Pavilion "Maru" at 21st Century Museum
of Contemporary Art, Kanazawa
4-party's perfect scrum enabled production.
"Maru" is the pavilion which Kazuyo Sejima + Ryue Nishizawa /SANAA planned
and built to commemorate the 10th anniversary of the 21st Century Museum of Contemporary Art,
Kanazawa, which they also designed.
Outline of Pavilion ""Maru""
Commemorating the 10th anniversary of the 21st Century Museum of Contemporary Art, Kanazawa in 2014, Kazuyo Sejima + Ryue Nishizawa/SANAA designed this new symbol ""Maru."" ""Maru"" is an artwork made from sixteen 1.8m-diameter stainless mirror balls, and has become a new landmark at the art museum.
Steps of production
We had only a 3D drawing and 1/10 sized model as design/production references. Using these references, we read the designer's intention and had to convert the design to a feasible production drawing. In this case, it's a beautifully polished artwork, but there are two sections which are welded. So it was quite difficult to keep these contradicting aspects nicely. SANAA+Arup+Takenaka Corporation+Hokkai Manufacturing Co., Ltd. repeatedly had discussions to figure out the best course to take.
First, as a trial, we made 2 half-balls out of 16 balls, then welded and applied mirror finishing of the same quality as in actual production. As a result, we established a production procedure of splitting, pressing, welding, and applying finishing on 5 parts per one half ball. We also set procedures for mirror finishing, which is buffing the whole part twice at the factory, and twice more at the actual site. It's rare to apply repeated polishing to an ordinary artwork. So we expected this project would require continuous care through its completion.
Production at the factory
We decided to split each ball into seven to move them by truck to the installation site. Because factory conditions are better for this work, we did as much as possible of the welding and initial finishing work in the factory.
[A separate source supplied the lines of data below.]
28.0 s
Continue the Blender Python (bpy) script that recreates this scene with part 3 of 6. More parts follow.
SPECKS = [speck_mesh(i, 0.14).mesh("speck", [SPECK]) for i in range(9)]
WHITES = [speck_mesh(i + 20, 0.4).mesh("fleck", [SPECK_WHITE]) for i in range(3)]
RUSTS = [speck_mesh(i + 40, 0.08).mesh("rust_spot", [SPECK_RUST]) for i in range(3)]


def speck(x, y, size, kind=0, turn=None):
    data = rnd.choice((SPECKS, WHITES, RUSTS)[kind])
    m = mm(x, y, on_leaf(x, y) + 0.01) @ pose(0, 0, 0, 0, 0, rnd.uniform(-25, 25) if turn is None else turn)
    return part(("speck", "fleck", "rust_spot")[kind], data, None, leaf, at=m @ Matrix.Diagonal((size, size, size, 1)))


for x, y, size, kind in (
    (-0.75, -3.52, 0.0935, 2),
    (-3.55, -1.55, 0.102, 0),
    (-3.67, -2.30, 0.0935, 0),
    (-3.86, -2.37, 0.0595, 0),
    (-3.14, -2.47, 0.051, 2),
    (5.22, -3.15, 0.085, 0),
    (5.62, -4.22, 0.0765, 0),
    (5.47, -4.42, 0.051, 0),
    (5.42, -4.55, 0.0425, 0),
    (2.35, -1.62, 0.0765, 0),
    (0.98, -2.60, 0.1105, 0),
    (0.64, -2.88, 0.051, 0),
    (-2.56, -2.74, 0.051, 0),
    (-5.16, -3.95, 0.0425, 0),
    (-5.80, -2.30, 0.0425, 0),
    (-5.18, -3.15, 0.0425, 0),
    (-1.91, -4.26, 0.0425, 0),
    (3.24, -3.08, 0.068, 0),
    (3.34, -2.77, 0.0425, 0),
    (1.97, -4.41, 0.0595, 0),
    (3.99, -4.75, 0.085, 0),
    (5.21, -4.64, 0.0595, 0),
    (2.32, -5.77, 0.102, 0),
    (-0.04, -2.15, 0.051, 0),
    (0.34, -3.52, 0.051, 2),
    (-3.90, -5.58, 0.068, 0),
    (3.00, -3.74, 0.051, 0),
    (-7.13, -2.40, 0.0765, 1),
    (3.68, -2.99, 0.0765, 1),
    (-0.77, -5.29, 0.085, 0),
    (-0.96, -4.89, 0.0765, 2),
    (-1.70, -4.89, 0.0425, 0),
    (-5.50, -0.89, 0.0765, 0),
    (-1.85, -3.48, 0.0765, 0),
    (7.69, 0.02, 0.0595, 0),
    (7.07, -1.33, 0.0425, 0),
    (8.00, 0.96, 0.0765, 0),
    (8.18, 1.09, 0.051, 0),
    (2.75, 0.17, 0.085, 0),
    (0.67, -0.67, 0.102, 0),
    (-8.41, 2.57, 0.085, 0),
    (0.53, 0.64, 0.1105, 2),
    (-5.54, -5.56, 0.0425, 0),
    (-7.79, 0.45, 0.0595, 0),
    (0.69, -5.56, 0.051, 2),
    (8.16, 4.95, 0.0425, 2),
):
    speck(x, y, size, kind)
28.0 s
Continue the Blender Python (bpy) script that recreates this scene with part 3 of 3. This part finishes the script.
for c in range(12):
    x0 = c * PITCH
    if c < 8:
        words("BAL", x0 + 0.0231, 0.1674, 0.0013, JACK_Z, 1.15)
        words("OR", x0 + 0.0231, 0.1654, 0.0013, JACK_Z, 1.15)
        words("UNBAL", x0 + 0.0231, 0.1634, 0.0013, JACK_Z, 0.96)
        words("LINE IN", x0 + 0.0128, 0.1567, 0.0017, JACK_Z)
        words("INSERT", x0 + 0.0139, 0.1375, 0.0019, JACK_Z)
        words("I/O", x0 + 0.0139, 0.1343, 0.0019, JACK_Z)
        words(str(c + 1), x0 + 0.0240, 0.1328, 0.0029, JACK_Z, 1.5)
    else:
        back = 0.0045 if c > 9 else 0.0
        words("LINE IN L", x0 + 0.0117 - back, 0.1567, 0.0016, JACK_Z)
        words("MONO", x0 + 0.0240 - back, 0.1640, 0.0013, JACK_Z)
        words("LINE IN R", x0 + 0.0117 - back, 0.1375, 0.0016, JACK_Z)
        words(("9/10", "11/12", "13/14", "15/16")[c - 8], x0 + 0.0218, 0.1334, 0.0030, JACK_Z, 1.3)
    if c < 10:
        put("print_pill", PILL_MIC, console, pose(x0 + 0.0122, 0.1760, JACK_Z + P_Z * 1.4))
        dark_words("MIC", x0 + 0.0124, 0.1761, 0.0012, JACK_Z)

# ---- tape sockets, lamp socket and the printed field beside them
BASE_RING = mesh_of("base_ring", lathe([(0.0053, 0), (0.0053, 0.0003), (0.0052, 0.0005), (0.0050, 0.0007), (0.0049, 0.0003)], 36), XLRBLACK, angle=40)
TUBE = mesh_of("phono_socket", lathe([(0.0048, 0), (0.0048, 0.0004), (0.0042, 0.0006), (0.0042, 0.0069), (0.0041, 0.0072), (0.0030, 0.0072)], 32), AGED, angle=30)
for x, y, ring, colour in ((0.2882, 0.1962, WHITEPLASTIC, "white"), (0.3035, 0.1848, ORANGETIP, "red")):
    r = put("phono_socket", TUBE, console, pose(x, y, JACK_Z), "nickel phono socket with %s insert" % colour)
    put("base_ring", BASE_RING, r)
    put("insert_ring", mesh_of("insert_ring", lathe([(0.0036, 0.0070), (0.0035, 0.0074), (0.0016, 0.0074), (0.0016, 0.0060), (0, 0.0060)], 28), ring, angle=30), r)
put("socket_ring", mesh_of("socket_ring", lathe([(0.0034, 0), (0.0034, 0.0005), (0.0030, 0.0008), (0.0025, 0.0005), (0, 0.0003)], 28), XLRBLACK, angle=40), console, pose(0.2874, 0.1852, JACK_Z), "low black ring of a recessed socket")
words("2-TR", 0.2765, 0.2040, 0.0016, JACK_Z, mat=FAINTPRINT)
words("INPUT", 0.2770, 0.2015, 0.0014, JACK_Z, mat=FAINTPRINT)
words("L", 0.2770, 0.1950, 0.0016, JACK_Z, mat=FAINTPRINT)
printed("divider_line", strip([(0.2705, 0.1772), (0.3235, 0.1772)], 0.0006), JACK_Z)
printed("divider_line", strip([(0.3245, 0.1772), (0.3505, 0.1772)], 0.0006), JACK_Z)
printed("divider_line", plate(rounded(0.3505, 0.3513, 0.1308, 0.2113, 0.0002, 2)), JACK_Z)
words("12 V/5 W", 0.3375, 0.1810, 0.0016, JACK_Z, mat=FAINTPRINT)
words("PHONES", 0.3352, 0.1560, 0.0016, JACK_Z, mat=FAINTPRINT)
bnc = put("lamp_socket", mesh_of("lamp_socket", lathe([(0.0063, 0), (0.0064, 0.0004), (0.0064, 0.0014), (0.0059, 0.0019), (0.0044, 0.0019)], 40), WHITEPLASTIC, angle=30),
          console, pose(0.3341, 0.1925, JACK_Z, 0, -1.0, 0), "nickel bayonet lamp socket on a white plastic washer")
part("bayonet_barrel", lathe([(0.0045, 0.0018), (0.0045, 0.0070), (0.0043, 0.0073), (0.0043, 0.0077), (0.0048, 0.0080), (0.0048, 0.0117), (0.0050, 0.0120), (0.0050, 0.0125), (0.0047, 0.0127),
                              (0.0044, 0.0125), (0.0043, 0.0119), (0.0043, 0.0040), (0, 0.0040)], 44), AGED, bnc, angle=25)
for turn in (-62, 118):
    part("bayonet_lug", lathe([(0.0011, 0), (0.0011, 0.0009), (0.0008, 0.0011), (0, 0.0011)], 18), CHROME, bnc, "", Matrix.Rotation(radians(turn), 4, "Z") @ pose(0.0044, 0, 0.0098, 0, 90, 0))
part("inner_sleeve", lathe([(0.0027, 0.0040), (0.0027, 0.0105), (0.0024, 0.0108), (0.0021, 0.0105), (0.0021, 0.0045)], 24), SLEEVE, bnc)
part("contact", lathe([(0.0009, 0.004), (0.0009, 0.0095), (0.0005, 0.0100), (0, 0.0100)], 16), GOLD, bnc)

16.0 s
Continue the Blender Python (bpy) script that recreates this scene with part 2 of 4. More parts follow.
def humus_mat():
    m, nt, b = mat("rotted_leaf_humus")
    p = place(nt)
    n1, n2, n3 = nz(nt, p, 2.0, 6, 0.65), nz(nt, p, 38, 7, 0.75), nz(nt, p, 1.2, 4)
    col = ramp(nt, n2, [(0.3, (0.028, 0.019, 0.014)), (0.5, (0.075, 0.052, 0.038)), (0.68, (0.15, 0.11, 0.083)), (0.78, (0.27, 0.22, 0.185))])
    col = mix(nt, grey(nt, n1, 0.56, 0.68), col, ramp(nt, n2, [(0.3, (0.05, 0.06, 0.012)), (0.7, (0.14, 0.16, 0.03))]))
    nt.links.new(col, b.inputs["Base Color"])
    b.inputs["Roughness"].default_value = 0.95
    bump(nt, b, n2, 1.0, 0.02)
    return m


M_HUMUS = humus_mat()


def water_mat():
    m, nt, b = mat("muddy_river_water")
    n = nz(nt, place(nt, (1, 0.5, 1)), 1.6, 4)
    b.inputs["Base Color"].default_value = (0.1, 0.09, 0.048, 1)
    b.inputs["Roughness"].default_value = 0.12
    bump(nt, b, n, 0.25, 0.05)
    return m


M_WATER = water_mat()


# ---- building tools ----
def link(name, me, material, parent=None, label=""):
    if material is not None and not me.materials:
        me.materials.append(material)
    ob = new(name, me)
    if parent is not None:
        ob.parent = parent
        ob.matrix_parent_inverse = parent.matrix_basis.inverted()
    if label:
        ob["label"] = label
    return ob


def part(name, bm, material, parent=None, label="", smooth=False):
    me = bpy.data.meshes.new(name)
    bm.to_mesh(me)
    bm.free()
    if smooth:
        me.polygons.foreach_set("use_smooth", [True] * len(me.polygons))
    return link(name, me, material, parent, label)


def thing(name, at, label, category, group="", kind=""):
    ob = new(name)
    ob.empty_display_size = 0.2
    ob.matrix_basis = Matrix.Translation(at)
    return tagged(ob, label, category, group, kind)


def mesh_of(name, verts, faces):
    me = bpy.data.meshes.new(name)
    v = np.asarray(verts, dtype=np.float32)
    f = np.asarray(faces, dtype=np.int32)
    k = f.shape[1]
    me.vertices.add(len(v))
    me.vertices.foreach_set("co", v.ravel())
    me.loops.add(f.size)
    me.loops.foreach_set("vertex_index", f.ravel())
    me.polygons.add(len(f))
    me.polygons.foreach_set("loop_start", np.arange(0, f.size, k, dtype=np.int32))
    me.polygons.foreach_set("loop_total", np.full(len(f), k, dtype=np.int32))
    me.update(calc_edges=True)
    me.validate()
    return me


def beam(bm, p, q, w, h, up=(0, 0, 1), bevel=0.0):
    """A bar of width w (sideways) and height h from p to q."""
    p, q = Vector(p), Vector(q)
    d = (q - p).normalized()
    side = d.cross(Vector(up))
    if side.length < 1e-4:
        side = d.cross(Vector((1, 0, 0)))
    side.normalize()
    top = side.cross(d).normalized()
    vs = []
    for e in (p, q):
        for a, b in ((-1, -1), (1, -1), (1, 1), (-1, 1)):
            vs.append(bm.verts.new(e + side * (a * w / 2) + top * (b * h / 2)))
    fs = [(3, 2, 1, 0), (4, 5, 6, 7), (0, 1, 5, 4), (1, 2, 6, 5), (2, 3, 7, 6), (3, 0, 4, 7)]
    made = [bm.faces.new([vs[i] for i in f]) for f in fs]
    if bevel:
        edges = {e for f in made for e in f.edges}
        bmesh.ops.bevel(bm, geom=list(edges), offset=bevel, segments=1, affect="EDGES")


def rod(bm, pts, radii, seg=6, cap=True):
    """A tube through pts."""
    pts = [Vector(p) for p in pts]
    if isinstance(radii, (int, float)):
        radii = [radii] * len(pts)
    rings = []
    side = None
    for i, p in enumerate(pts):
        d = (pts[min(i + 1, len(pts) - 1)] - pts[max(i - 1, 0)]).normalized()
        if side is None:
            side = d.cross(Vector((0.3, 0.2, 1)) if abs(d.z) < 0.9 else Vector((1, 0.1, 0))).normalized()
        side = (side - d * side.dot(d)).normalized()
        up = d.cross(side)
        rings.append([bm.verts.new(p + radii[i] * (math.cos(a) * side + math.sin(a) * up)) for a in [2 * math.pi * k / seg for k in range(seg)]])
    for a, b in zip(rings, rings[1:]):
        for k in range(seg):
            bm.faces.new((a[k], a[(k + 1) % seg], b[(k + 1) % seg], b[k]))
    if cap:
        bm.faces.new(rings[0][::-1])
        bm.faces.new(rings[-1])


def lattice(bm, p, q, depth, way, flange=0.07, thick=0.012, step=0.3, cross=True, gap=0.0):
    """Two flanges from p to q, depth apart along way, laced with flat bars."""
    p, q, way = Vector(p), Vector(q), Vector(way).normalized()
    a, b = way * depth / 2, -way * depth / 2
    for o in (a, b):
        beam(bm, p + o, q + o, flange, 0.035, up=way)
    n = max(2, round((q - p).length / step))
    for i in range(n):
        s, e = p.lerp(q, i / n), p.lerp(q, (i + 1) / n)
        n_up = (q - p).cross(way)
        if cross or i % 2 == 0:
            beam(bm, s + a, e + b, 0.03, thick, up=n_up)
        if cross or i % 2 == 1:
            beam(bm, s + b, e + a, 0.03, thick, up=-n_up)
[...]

Then we repeatedly checked the 3-dimensional sections such as the ball-to-ball attachments and ball-to-pillar connection elements which were difficult to describe in the drawings, using the 3DCAD in advance. We spent quite a long time considering the fixtures for assembling and cutting. During construction, for sections which were difficult to make, we made partial mock-up models and checked them at the actual site to receive the designer's approval.
Construction and foundation structure
""Maru"" was placed above existing underground parking. So in approaching foundation work, we had to take care not to damage the parking structure. Excavations to the designated depth were done by hand. The foundation structure is a uniqe pentagonal shape, and the cross section size is 3.2 meters wide and 2. 3 meters deep. So production was quite difficult, and the stainless anchor to be embedded into the structure needed to be placed precisely. We met with builders to ensure that we could work efficiently. As a result, the concrete structure was placed precisely, and we moved smoothly on to the installation process.
We had to work while the museum was open, with large numbers of people around. This created an environment with a high risk for accidents. But keeping an eye on the schedule, we took safety measures with respect to the entry and departure of construction vehicles to and from the site, coordinating between the construction companies and our corporate office. We completed construction without accidents.
Installation of the artwork body
We began installing the artwork on August 17th, after the Japanese Obon summer holidays. Work took place in the blazing summer heat, and it was crucial to take measures against heat exhaustion. We began work early in the morning to aboid the worst of the heat, and we shaded the scaffolding with reed screens. But work was still difficult, because of the artwork's mirrored surfaces, which reflect sunlight.
But we had already completed initial assembly at the factory, and the onsite work went smoothly. We had been concerned about the welding process, but thanks to the versatile scaffolding, the work was done without problems, and the weld bead shape and inspection went well. In terms of the welding, we repeatedly inspected, finished the weld bead and buffed the mirror surface. It took about three weeks from the beginning of onsite work until the shape of ""Maru"" appeared. Afterward, we welded and inspected the pillars and added finishing touches. Fineally, we buffed the entire sculpture, and the work was done. From beginning to end, the work took about a month and a half.
The repetitive work of finding and fixing imperfections...the work seemed endless. When the scaffold was disassembled, and we saw the entire ""Maru"" for the first time, it seemed like a floating airship. The workers stayed onsite to watch it until the sunset. Finally, about a year after the initial material preparations, ""Maru"" was completed.
Involving artwork and architectural construction, the pavilion ""Maru"" became one of the special pieces we've been involved in producing. All 4 partues, the designers SANAA+Structural design company, Arup+Takenaka Corporation+Hokkai Manufacturing Co., Ltd. worked together in a perfect accord to produce this artwork. That was the project's best point. This piece couldn't have been made without mutual trust and passion.
Also, I wonder if it was because of the space of the 21st Century Museum of Contemporary Art, Kanazawa, or the region of Kanazawa which has merged cultures of art and craft, but all the workers involved with this project and installation felt wonderfully fulfilled. We hope Maru will reflect the scenery of Kanazawa forever.